### Written task
What is the number of lines that include the word "with"? Provide only that figure.

### Dataset excerpt
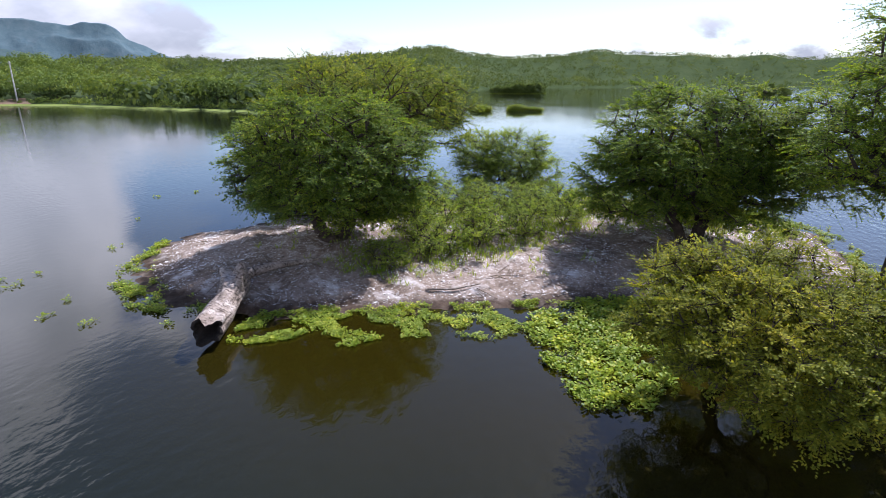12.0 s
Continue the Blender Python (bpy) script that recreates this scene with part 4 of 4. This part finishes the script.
shore_strip("shore_sand", 66, 86.5, 1.5, 17, 0.35, M_SHORE, "bare reddish earth bank on the far shore")
shore_strip("shore_lawn", 86.5, 112, 1.5, 15, 0.35, M_LAWN, "mown green lawn sloping to the far shore")
shore_strip("shore_weed", 26, 112, -3.5, 1.5, 0.30, M_TURF, "yellow-green weed along the far water line")


def box(name, x0, x1, y0, y1, z0, z1, material, parent, label="", bevel=0.02):
    bm = bmesh.new()
    bmesh.ops.create_cube(bm, size=1)
    bmesh.ops.scale(bm, vec=(x1 - x0, y1 - y0, z1 - z0), verts=bm.verts)
    bmesh.ops.translate(bm, vec=((x0 + x1) / 2, (y0 + y1) / 2, (z0 + z1) / 2), verts=bm.verts)
    bmesh.ops.bevel(bm, geom=bm.edges[:], offset=bevel, segments=1, affect="EDGES")
    return part(name, bm, material, parent, label)


def ground_at(x, y):
    b, r = bearing(np.array(x), np.array(y))
    return float(land_z(b, r))


def on_bank(b, d):
    r = float(shore_r(np.array(b))) + d
    return HUB[0] - math.sin(radians(b)) * r, HUB[1] + math.cos(radians(b)) * r


hx, hy = -292.0, 84.0
house = thing("lakeside_house", (hx, hy, ground_at(hx, hy)), "small white lakeside house with a flat sheet roof and open porch", "house")
house.scale = (0.98, 0.98, 0.98)
house.rotation_euler = (0, 0, radians(79))
box("back_wall", -5.0, 5.0, 3.0, 3.25, -0.5, 3.2, M_PINK, house, "faded red back wall")
box("side_wall", -5.2, -5.0, -3.0, 3.25, -0.5, 3.2, M_WALL, house)
box("side_wall", 1.2, 1.4, -3.0, 3.0, -0.5, 3.2, M_WALL, house)
front = box("front_wall", 1.4, 5.0, -3.0, -2.8, -0.5, 3.2, M_WALL, house)
# solid panel on the wall; the doorway's inner shade is its near-black colour
box("door", 2.2, 3.2, -3.06, -3.0, -0.2, 2.0, M_DARK, front, "near-black panel painted as a doorway's shaded inside")
box("parapet", -5.6, 1.2, -4.6, -4.4, -0.5, 0.75, M_WALL, house, "low white porch wall")
for px_ in (-5.1, -2.0, 1.1):
    box("post", px_ - 0.12, px_ + 0.12, -4.4, -4.16, -0.5, 3.2, M_WALL, house)
roof = box("roof", -5.8, 5.6, -4.9, 3.6, 3.2, 3.5, M_ROOF, house, "flat pale sheet roof")
box("awning", -5.8, 1.2, -6.2, -4.9, 2.7, 2.9, M_TEAL, roof, "teal awning")
shx, shy = -226.0, 132.0
shed = thing("shed", (shx, shy, ground_at(shx, shy)), "small grey shed among the shore trees", "shed")
shed.rotation_euler = (0, 0, radians(60))
box("wall", -2.4, 2.4, -2, 2, -0.4, 2.6, M_WALL, shed)
box("roof", -2.9, 2.9, -2.5, 2.5, 2.6, 2.9, M_ROOF, shed)
for b, d, h in ((80.9, 6, 13.0), (100.1, 8, 12.5), (106.1, 8, 12.0), (66.7, 10, 13.5), (91.8, 46, 13.0)):
    x, y = on_bank(b, d)
    pole = thing("utility_pole", (x, y, max(ground_at(x, y), -0.3)), "tall pale utility pole on the far shore", "pole", "utility poles")
    part("mast", mesh_np("mast", *tubes(np.array([[0, 0, -0.4]]), np.array([[0, 0, h]]), np.array([0.26]), np.array([0.18]), 10)), M_POLE, pole)
    arm = box("crossarm", -0.9, 0.9, -0.06, 0.06, h - 0.9, h - 0.75, M_POLE, pole)
    for s in (-0.8, 0, 0.8):
        part("insulator", mesh_np("insulator", *tubes(np.array([[s, 0, h - 0.75]]), np.array([[s, 0, h - 0.5]]), np.array([0.06]), np.array([0.05]), 6)), M_WALL, arm)

def boat(x, y, length, turn, material, label):
    ob = thing("boat", (x, y, max(ground_at(x, y), 0) + 0.12), label, "boat", "boats on the far bank")
    ob.rotation_euler = (0, 0, radians(turn))
    V, q = [], 9
    for s in (1.0, 0.82):
        for k in range(q):
            u = k / (q - 1) * 2 - 1
            w = 0.72 * s * (1 - max(0, u) ** 2.2 * 0.92) * (1 - max(0, -u) ** 6 * 0.25)
            lift = 0.28 * max(0, u) ** 2
            base = 0.0 if s == 1.0 else 0.08
            for side, z in ((-1, 0.62), (-0.62, base), (0.62, base), (1, 0.62)):
                V.append((u * length / 2 * (s if abs(u) == 1 else 1), side * w, z + lift))
    F = []
    for layer in range(2):
        for k in range(q - 1):
            for c in range(3):
                a0 = layer * q * 4 + k * 4 + c
                F.append((a0, a0 + 1, a0 + 5, a0 + 4))
    for k in range(q - 1):
        for c in (0, 3):
            a0, b0 = k * 4 + c, q * 4 + k * 4 + c
            F.append((a0, a0 + 4, b0 + 4, b0))
    part("hull", mesh_np("hull", V, F), material, ob)
    for u in (-0.45, 0.15):
        box("thwart", u * length / 2 - 0.12, u * length / 2 + 0.12, -0.6, 0.6, 0.42, 0.48, M_POLE, ob)


for b, d, ln, turn, mt, lb in ((83.3, 3.5, 5.2, 95, M_WALL, "white open boat drawn up on the bank"), (81.6, 3.0, 6.0, 160, M_WALL, "white open boat drawn up on the bank"), (81.1, 5.0, 4.6, 110, M_WALL, "white open boat drawn up on the bank"),
                               (72.8, 7.0, 5.0, 170, M_BOAT, "dark blue open boat drawn up on the bank"), (72.2, 8.5, 4.6, 150, M_BOAT, "dark blue open boat drawn up on the bank")):
    boat(*on_bank(b, d), ln, turn, mt, lb)

# wooded rock islet far out on the lake
ix, iy = -447.0, -308.0
g = np.random.default_rng(96)
rock = thing("lake_islet", (ix, iy, 0), "low rocky islet with green scrub far out on the lake", "islet")
rock.rotation_euler = (0, 0, radians(125))
bm = bmesh.new()
bmesh.ops.create_icosphere(bm, subdivisions=5, radius=1)
for v in bm.verts:
    n1 = noise.fractal(v.co * 2.2, 1.0, 2.0, 4)
    n2 = noise.fractal(v.co * 7.0 + Vector((3, 1, 5)), 1.0, 2.0, 4)
    hump = 4.2 + 2.6 * math.exp(-((v.co.x - 0.25) / 0.4) ** 2)
    v.co = Vector((v.co.x * 31 * (1 + 0.2 * n1), v.co.y * 15 * (1 + 0.2 * n1), v.co.z * hump * (1 + 0.35 * n1 + 0.45 * n2)))
part("rock", bm, M_SHORE, rock)
n = 210
xs, ys = np.where(g.random(n) < 0.75, g.normal(7, 8, n), g.uniform(-24, 28, n)), g.normal(0, 5, n)
d = unit(g.normal(size=(n, 26, 3)))
c = np.stack([xs, ys, 3.6 + 3.6 * np.exp(-((xs - 7) / 10) ** 2) - 0.05 * np.abs(ys)], 1)[:, None] + d * g.uniform(0.9, 2.6, (n, 1, 1))
v, f = leaf_quads(c.reshape(-1, 3), unit(np.cross(d.reshape(-1, 3), g.normal(size=(n * 26, 3)))), unit(d.reshape(-1, 3) + np.array([0, 0, 0.5])), np.full(n * 26, 1.1), np.full(n * 26, 0.7))
part("scrub", mesh_np("islet_scrub", v, f), M_FAR, rock)
# drowned bush islets in the back bay
for x, y, rx, ry, h, fine, seed in ((-42.4, 149.5, 2.6, 1.3, 1.4, 0.8, 97), (-33.2, 154.0, 2.4, 1.3, 1.5, 0.8, 98), (-29.2, 155.2, 2.6, 1.0, 0.7, 0.8, 102),
                                    (-100.0, 369.0, 7.3, 5.2, 6.6, 0.45, 99), (-112.0, 366.0, 6.2, 4.4, 5.0, 0.45, 100), (-90.0, 371.0, 6.0, 4.4, 7.2, 0.45, 103), (45.5, 359.5, 8.4, 6.0, 6.9, 0.45, 101)):
    islet(x, y, rx, ry, h, seed, "low light green bush in the shallow back bay" if h < 2 else "dark green bush islet standing in the back bay", 0.3, 1.15, fine, 1.0, M_HYA if h < 2 else M_FAR)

### The output
3